Optimal Estimation of Non-Gaussianity

TL;DR

This paper uses estimation theory to evaluate whether the WMAP bispectrum-based estimator for primordial non-Gaussianity is information-optimal. It demonstrates that, for weak non-Gaussianity, the three-point (bispectrum) estimator saturates the Cramer-Rao bound and thus preserves all accessible information about $f_{NL}$. The analysis extends from Poisson toy models to scale-invariant curvature perturbations with Sachs-Wolfe projection and full radiative transfer, connecting to Wiener-filter implementations and showing the WMAP estimator is effectively optimal in practice.
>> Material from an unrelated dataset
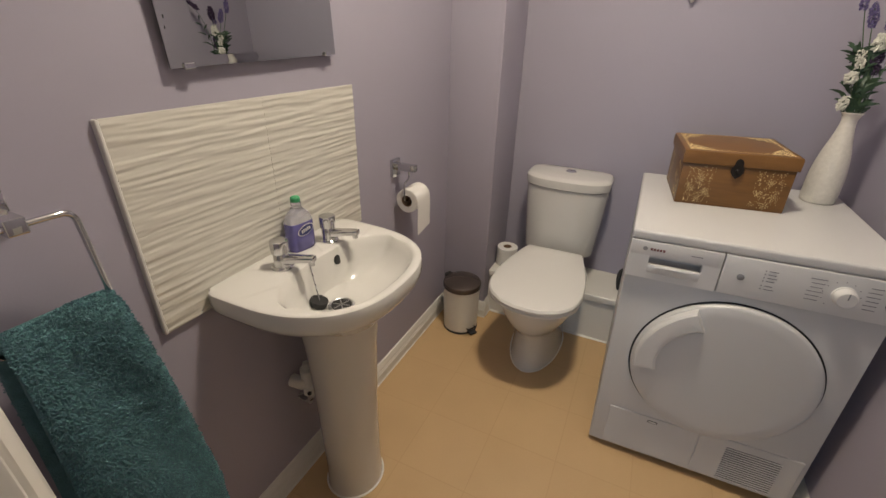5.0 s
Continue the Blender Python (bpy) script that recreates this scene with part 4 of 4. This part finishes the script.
def heart():
    c = Vector((0.217, BY - 0.016, 1.558))
    t = thing("wicker_heart", (c.x, BY, 1.76), "white wicker heart hanging on a ribbon", "wall decoration")
    path = [Vector((c.x + x, c.y, c.z + z * 1.13)) for x, z in heart_path(0.155, 96)]
    for s in range(5):
        pts = []
        for i, p in enumerate(path + path[:1]):
            q = path[(i + 1) % 96] - path[(i - 1) % 96]
            d = q.normalized()
            n = d.cross(Vector((0, 1, 0)))
            a = 2 * math.pi * (i / 96 * 15 + s / 5)
            r = 0.0062 + 0.0055 * noise.noise(p * 170 + Vector((s * 3.1, 0, 0)))
            pts.append(p + n * r * math.cos(a) + Vector((0, 1, 0)) * r * math.sin(a))
        part("wicker_strand", tube(pts, 0.0030, 6), M_WICKER, t)
    # short split ends that stick out of the plait
    rt = random.Random(3)
    for i in range(70):
        j = rt.randrange(96)
        d = (path[(j + 1) % 96] - path[(j - 1) % 96]).normalized()
        o = d.cross(Vector((0, 1, 0))) * rt.uniform(-1, 1) + Vector((0, -rt.random(), 0))
        o.normalize()
        p = path[j] + o * 0.007
        part("twig", tube([p - d * 0.010, p + o * 0.002, p + d * 0.010 + o * rt.uniform(0.002, 0.006)], 0.0019, 5), M_WICKER, t)
    wrap = path[::8]
    for i, p in enumerate(wrap):
        j = (i * 8) % 96
        d = (path[(j + 1) % 96] - path[(j - 1) % 96]).normalized()
        q = d.to_track_quat("Z", "Y").to_matrix().to_4x4()
        part("binding", lathe([(0.011, -0.003), (0.0122, 0.0), (0.011, 0.003)], 10, Matrix.Translation(p) @ q, cap0=False, cap1=False), M_WICKER, t)
    for dx, dy, s, rot in ((-0.011, -0.008, 0.060, 14), (0.010, -0.014, 0.066, -12)):
        pts = heart_path(s, 40)
        m = Matrix.Translation((c.x + dx, c.y + dy, c.z + 0.004)) @ Matrix.Rotation(radians(rot), 4, "Y")
        loops = []
        for k, h in ((0.90, -0.005), (1.0, -0.002), (1.0, 0.002), (0.88, 0.0055), (0.5, 0.008)):
            loops.append([m @ Vector((x * k, -h, z * k * 1.35)) for x, z in pts])
        part("fabric_heart", rings(loops), M_RIBBON, t, "pale fabric heart pendant")
    part("pendant_ribbon", box(c.x - 0.003, c.x + 0.003, c.y - 0.009, c.y - 0.0075, c.z + 0.025, c.z + 0.068), M_RIBBON, t)
    rb = []
    for z, w, y in ((1.752, 0.0045, -0.004), (1.74, 0.0055, -0.005), (1.70, 0.006, -0.009), (1.66, 0.0065, -0.016), (1.635, 0.007, -0.024)):
        rb.append([Vector((c.x - 0.003 - w, BY + y, z)), Vector((c.x - 0.003 + w, BY + y, z)), Vector((c.x - 0.003 + w, BY + y - 0.0012, z)), Vector((c.x - 0.003 - w, BY + y - 0.0012, z))])
    part("ribbon", rings(rb), M_RIBBON, t)
    part("nail", lathe([(0.0022, 0.0), (0.0022, 0.010), (0.0045, 0.0105), (0.004, 0.012)], 12, pose(c.x - 0.003, BY, 1.758, 90, 0, 0)), M_STEEL, t)


heart()


def wall_vent():
    c = (0.105, 2.165)
    t = thing("wall_vent", (c[0], BY, c[1]), "round white domed extractor valve on the wall", "extractor vent")
    m = pose(c[0], BY, c[1], 90, 0, 0)
    part("collar", lathe([(0.088, 0.0), (0.088, 0.016), (0.075, 0.022), (0.06, 0.034)], 40, m), M_RAD, t)
    part("dome", lathe([(0.070, 0.030), (0.099, 0.029), (0.1035, 0.031), (0.1025, 0.0345), (0.085, 0.043), (0.060, 0.050), (0.030, 0.054), (0.003, 0.055)], 56, m), M_RAD, t)


wall_vent()


def pedal_bin():
    c = (-0.480, 2.326)
    t = thing("pedal_bin", (*c, 0.0), "small white pedal bin with bronze-grey lid", "pedal bin")
    m = pose(*c, 0, 0, 0, 20) @ Matrix.Diagonal((1.05, 1.05, 1.0, 1.0))
    part("plinth", lathe([(0.078, 0.0), (0.0805, 0.002), (0.0805, 0.010), (0.078, 0.012)], 40, m), M_DARK, t)
    part("body", lathe([(0.078, 0.0121), (0.0785, 0.015), (0.0805, 0.12), (0.083, 0.229), (0.0835, 0.232)], 48, m), M_RAD, t)
    part("lid", lathe([(0.0845, 0.2325), (0.0865, 0.235), (0.0868, 0.254), (0.085, 0.260), (0.076, 0.266), (0.045, 0.272), (0.003, 0.274)], 48, m), M_LID, t)
    hm = Matrix.Translation((c[0], c[1], 0)) @ Matrix.Rotation(radians(-38), 4, "Z")
    part("hinge", box(-0.018, 0.018, 0.080, 0.100, 0.235, 0.268, 0.004, 2, m=Matrix.Translation((c[0], c[1], 0)) @ Matrix.Rotation(radians(72), 4, "Z")), M_DARK, t)
    pd = part("pedal", box(-0.020, 0.020, -0.112, -0.078, 0.012, 0.020, 0.003, 2, m=hm @ Matrix.Rotation(radians(98), 4, "Z")), M_DARK, t)
    part("pedal_frame", tube(fillet([hm @ Matrix.Rotation(radians(98), 4, "Z") @ Vector(p) for p in ((-0.022, -0.074, 0.034), (-0.022, -0.092, 0.034), (0.022, -0.092, 0.034), (0.022, -0.074, 0.034))], 0.006), 0.003, 8), M_BLACKM, pd)


pedal_bin()


def tissue_roll(name, m, label, radius, loose=False):
    t = thing(name, m.translation, label, "toilet roll")
    h = 0.098
    part("paper", lathe([(0.0215, 0.0), (radius - 0.0015, 0.0), (radius, 0.002), (radius, h - 0.002), (radius - 0.0015, h), (0.0215, h)], 48, m, cap0=False, cap1=False), M_PAPER, t)
    part("core", lathe([(0.0215, 0.0008), (0.0215, h - 0.0008), (0.0200, h - 0.0008), (0.0200, 0.0008), (0.0215, 0.0008)], 32, m, cap0=False, cap1=False), M_CARD, t, "brown card core")
    if loose:
        sheet = []
        x0, y0, z0 = m.translation
        arc = [(radius + 0.0008) * Vector((math.sin(radians(k)), math.cos(radians(k)))) for k in range(-30, 91, 12)]
        pts = [(p.x, p.y) for p in arc] + [(radius + 0.0018, -0.04), (radius + 0.0005, -0.085), (radius + 0.002, -0.128)]
        for dx, dz in pts:
            cut = 0.88 if dz < -0.1 else 1.0
            sheet.append([Vector((x0 + dx, y0 + 0.0005, z0 + dz)), Vector((x0 + dx, y0 + h * 0.99, z0 + dz * cut)), Vector((x0 + dx + 0.0009, y0 + h * 0.99, z0 + dz * cut + 0.0004)), Vector((x0 + dx + 0.0009, y0 + 0.0005, z0 + dz + 0.0004))])
        part("loose_sheet", rings(sheet), M_PAPER, t)
    return t


tissue_roll("toilet_roll", pose(-0.352, 2.610, 0.2522), "spare white toilet roll standing on the pipe ledge", 0.052)
tissue_roll("toilet_roll", Matrix.Translation((-0.572, 1.965, 0.766)) @ Matrix.Rotation(radians(-90), 4, "X"), "white toilet roll hanging on the chrome holder", 0.044, True)


def roll_holder():
    t = thing("toilet_roll_holder", (LX, 2.03, 0.86), "square chrome toilet roll holder on the wall", "roll holder")
    part("plate", box(LX, LX + 0.012, 1.958, 2.012, 0.848, 0.912, 0.003, 2), M_CHROME, t)
    part("arm", box(LX + 0.010, LX + 0.090, 1.973, 2.000, 0.874, 0.898, 0.003, 2), M_CHROME, t)
    x = -0.572
    part("hook", tube(fillet([(x, 1.986, 0.880), (x, 1.986, 0.846), (x, 1.950, 0.838), (x, 1.950, 0.770), (x, 2.07, 0.770)], 0.014), 0.0032, 10), M_CHROME, t)


roll_holder()


def soap_bottle():
    c = Vector((LX + 0.048, 1.440, 0.8062))
    t = thing("soap_bottle", c, "violet hand soap bottle with green cap", "soap bottle")
    m = Matrix.Translation(c) @ Matrix.Rotation(radians(-8), 4, "Z")

    def ring(hx, hy, z, n=32, p=3.2):
        out = []
        for i in range(n):
            a = 2 * math.pi * i / n
            co, si = math.cos(a), math.sin(a)
            out.append(m @ Vector((hx * math.copysign(abs(co) ** (2 / p), co), hy * math.copysign(abs(si) ** (2 / p), si), z)))
        return out
    part("body", rings([ring(0.020, 0.034, 0.0), ring(0.0225, 0.0375, 0.004), ring(0.0225, 0.0375, 0.05), ring(0.0222, 0.0370, 0.076)]), M_SOAP, t)
    part("shoulder", rings([ring(0.0222, 0.0370, 0.0764), ring(0.0215, 0.0355, 0.082), ring(0.019, 0.029, 0.095), ring(0.014, 0.018, 0.107, p=2.2), ring(0.0125, 0.0125, 0.113, p=2)]), M_CLEAR, t)
    part("neck", lathe([(0.0122, 0.1131), (0.013, 0.1135), (0.013, 0.126), (0.012, 0.128)], 28, m), M_CLEAR, t)
    part("cap", lathe([(0.0118, 0.1281), (0.0125, 0.130), (0.0120, 0.138), (0.009, 0.141), (0.003, 0.142)], 28, m), M_GREEN, t)
    pts = [(0.0235 * math.cos(a), 0.0125 * math.sin(a)) for a in (2 * math.pi * i / 32 for i in range(32))]
    lm = m @ Matrix(((0, 0, 1, 0.0222), (1, 0, 0, 0.003), (0, 1, 0, 0.056), (0, 0, 0, 1))) @ Matrix.Rotation(radians(12), 4, "Z")
    lb = part("label", prism(pts, 0.0, 0.001, lm), M_NAVY, t, "navy oval label")
    part("label_border", rings([[lm @ Vector((x * k, y * k, h)) for x, y in pts] for k, h in ((1.0, 0.0003), (1.09, 0.0003), (1.09, 0.0008), (1.0, 0.0012))], False, False), M_RIBBON, lb)
    for i in range(5):
        part("label_bar", box(-0.014 + 0.006 * i, -0.0105 + 0.006 * i, -0.004, 0.004 + 0.001 * (i % 2), 0.0009, 0.0014, m=lm), M_RIBBON, lb)


soap_bottle()


def towel_ring():
    t = thing("towel_ring", (LX, 0.915, 1.08), "square-cornered chrome towel ring on the wall", "towel ring")
    part("plate", box(LX, LX + 0.010, 0.889, 0.941, 1.052, 1.110, 0.002, 2), M_CHROME, t)
    part("arm", box(LX + 0.008, LX + 0.088, 0.903, 0.928, 1.064, 1.088, 0.003, 2), M_CHROME, t)
    x = LX + 0.076
    part("ring", tube(fillet([(x, 0.915, 1.074), (x, 0.984, 1.074), (x, 0.992, 0.905), (x, 0.838, 0.905), (x, 0.846, 1.074), (x, 0.916, 1.074)], 0.018), 0.0048, 12), M_CHROME, t)
    w = thing("hand_towel", (x, 0.915, 0.905), "folded teal terry hand towel over the ring", "towel")
    # a folded towel: the sheet climbs the wall side, rounds the bar and falls in front
    prof = [(-0.034, 0.42), (-0.036, 0.55), (-0.034, 0.70), (-0.030, 0.82), (-0.024, 0.89), (-0.010, 0.930), (0.008, 0.936), (0.024, 0.922), (0.033, 0.88), (0.037, 0.80), (0.039, 0.68), (0.040, 0.55), (0.040, 0.43), (0.038, 0.345)]
    fine = []
    for a, b_ in zip(prof, prof[1:]):
        k = max(3, int((Vector(a) - Vector(b_)).length / 0.008))
        fine += [(a[0] + (b_[0] - a[0]) * i / k, a[1] + (b_[1] - a[1]) * i / k) for i in range(k)]
    fine.append(prof[-1])
    ny = 34
    front, back = [], []
    for i, (d, z) in enumerate(fine):
        q = Vector(fine[min(i + 1, len(fine) - 1)]) - Vector(fine[max(i - 1, 0)])
        n2 = Vector((-q.y, q.x)).normalized()
        if n2.x * (1 if i > len(fine) * 0.42 else -1) < 0 and abs(n2.x) > 0.3:
            n2 = -n2
        if abs(n2.x) <= 0.3 and n2.y < 0:
            n2 = -n2
        spread = 0.006 + 0.052 * min(1, max(0, (0.93 - z) / 0.5))
        ya, yb = 0.846 - spread * 0.35, 0.986 + spread
        rf, rb = [], []
        for k in range(ny + 1):
            y = ya + (yb - ya) * k / ny
            wob = 0.0025 * math.sin(k * 0.23 + z * 9) + 0.0110 * noise.noise(Vector((y * 11 + z * 4, z * 5, 2))) + 0.0035 * noise.noise(Vector((y * 30, z * 30, d * 30))) + 0.0022 * noise.noise(Vector((y * 160, z * 160, 4)))
            edge = math.sqrt(max(0.05, 1 - (2 * k / ny - 1) ** 8))
            th = 0.011 * edge
            o = Vector((x + d, y, z))
            nn = Vector((n2.x, 0, n2.y))
            rf.append(o + nn * (th + wob))
            rb.append(o - nn * (th * 0.6))
        front.append(rf + list(reversed(rb)))
    cloth = part("terry_cloth", rings(front), M_TOWEL, w)
    rnd = random.Random(9)
    verts, faces = [], []
    org = BASE[w.name]
    for _ in range(30000):
        i = rnd.randrange(int(len(fine) * 0.30), len(fine) - 1)
        k = rnd.randrange(0, ny)
        p = front[i][k].lerp(front[i + 1][k + 1], rnd.random()).lerp(front[i][k + 1], rnd.random() * 0.5) - org
        nn = (front[i + 1][k] - front[i][k]).cross(front[i][k + 1] - front[i][k])
        if nn.length < 1e-9:
            continue
        nn.normalize()
        if nn.x < 0 and i > len(fine) * 0.5:
            nn = -nn
        if nn.z < 0 and i <= len(fine) * 0.5:
            nn = -nn
        d = (nn + Vector((rnd.uniform(-0.8, 0.8), rnd.uniform(-0.8, 0.8), rnd.uniform(-0.9, 0.5)))).normalized()
        e = d.orthogonal().normalized() * 0.0012
        g = d.cross(e)
        b0 = len(verts)
        tip = p + d * rnd.uniform(0.0022, 0.0048)
        verts += [p + e, p - 0.5 * e + 0.87 * g, p - 0.5 * e - 0.87 * g, tip + e * 0.6, tip - 0.3 * e + 0.5 * g, tip - 0.3 * e - 0.5 * g]
        faces += [(b0, b0 + 1, b0 + 4, b0 + 3), (b0 + 1, b0 + 2, b0 + 5, b0 + 4), (b0 + 2, b0, b0 + 3, b0 + 5), (b0 + 3, b0 + 4, b0 + 5)]
    me = bpy.data.meshes.new("terry_pile")
    me.from_pydata(verts, [], faces)
    me.materials.append(M_PILE)
    loops = new("terry_pile", me)
    loops.parent = w
    tagged(loops, "short teal terry loops", kind="stuff")
    bz = [[Vector((x + 0.0525 + 0.0025 * math.sin(k * 0.39 + z * 9), 0.83 + (1.034 - 0.83) * k / 20, z)) for k in range(21)] + [Vector((x + 0.046, 0.83 + (1.034 - 0.83) * k / 20, z)) for k in range(20, -1, -1)] for z in (0.462, 0.466, 0.496, 0.500)]
    part("woven_border", rings(bz), M_TOWELB, w)


towel_ring()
It further argues, via Edgeworth expansion, that this optimality extends to arbitrary small-amplitude bispectra, making the bispectrum-based approach the right target for constraining primordial non-Gaussianity across models, while acknowledging practical limitations and directions for improved estimators.

Abstract

We systematically analyze the primordial non-Gaussianity estimator used by the Wilkinson Microwave Anisotropy Probe (WMAP) science team with the basic ideas of estimation theory in order to see if the limited Cosmic Microwave Background (CMB) data is being optimally utilized. The WMAP estimator is based on the implicit assumption that the CMB bispectrum, the harmonic transform of the three-point correlation function, contains all of the primordial non-Gaussianity information in a CMB map. We first demonstrate that the Signal-to-Noise (S/N) of an estimator based on CMB three-point correlation functions is significantly larger than the S/N of any estimator based on higher-order correlation functions; justifying our choice to focus on the three-point correlation function. We then conclude that the estimator based on the three-point correlation function, which was used by WMAP, is optimal, meaning it saturates the Cramer-Rao Inequality when the underlying CMB map is nearly Gaussian. We quantify this restriction by demonstrating that the suboptimal character of our estimator is proportonal to the square of the fiducial non-Gaussianity, which is already constrained to be extremely small, so we can consider the WMAP estimator to be optimal in practice. Our conclusions do not depend on the form of the primordial bispectrum, only on the observationally established weak levels of primordial non-Gaussianity.